What I find so touching about the car world is that these sometimes-priceless objects get used in anger like they were meant to be, which is akin to an old-school collector choosing to actually hang and live with their art (rather than stuffing it away in a freeport). I couldn’t begrudge my friend for having his rare car thrashed around the track in the same manner it had originally been intended to do so in the 1950s. It’s rare to find someone who can avoid the urge to hoard nowadays. But speaking of hoarding, a 1964 Ferrari 250 GTO, one of only 36 in existence, is coming up for auction in August, and has previously sold privately for $52 million. Look for it to make between $50 million and $100 million; it won’t be long before we see a $100 million car and a $1 billion work of art

Jonkheer Gijsbert van Lennep with a factory prototype of the Porsche 2.8 RSR that he drove in Le Mans in 1973.

According to Scott Reyburn in the international edition of The New York Times, “… the 10 most expensive artists accounted for 73 percent of the £192.6 million aggregate total achieved at Sotheby’s and Christie’s evening sales.” Today’s art market can be summed up in 10 words or less: obvious things by obvious people to obvious people. That’s the reality, and it won’t change anytime soon, so one must find one’s way, and a healthy diversion certainly doesn’t hurt.

In the end, my car and I lost the slightly politicized beauty pageant, which resembled a dog and pony show not too dissimilar to presold, guaranteed auctions, where pieces are paraded with much fanfare, though with little competitive bidding, to establish public prices. Dejected, without the trophy I had envisioned hauling back on the train, I headed back to town with tail firmly between legs.
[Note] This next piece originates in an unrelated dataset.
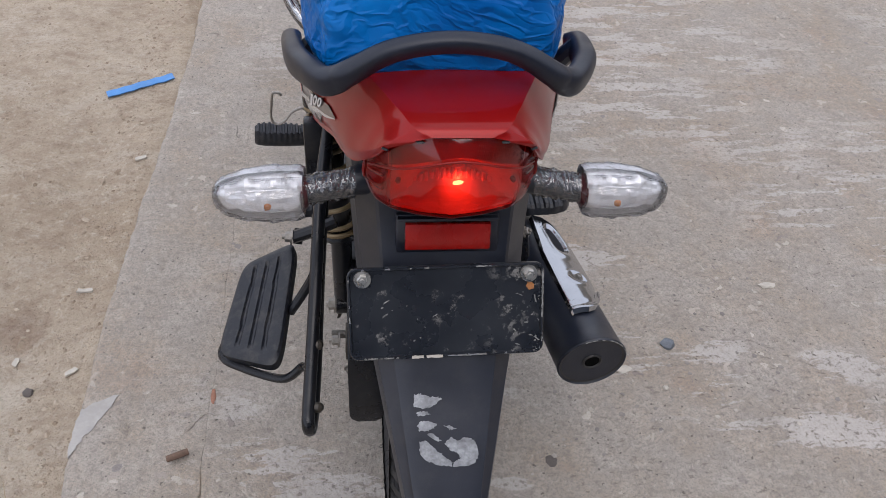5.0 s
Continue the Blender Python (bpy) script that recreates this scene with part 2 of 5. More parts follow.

As a consolation, I decided to treat myself and was reminded of the old razorblade ad where the announcer says: I liked the product so much, I bought the company. But today’s art world version would be, I hated the painting so much, I bought it. If you can’t beat them, join them: you’ve got to give the people (and auction houses) more of what they want. Anyone interested in my Christian Rosa?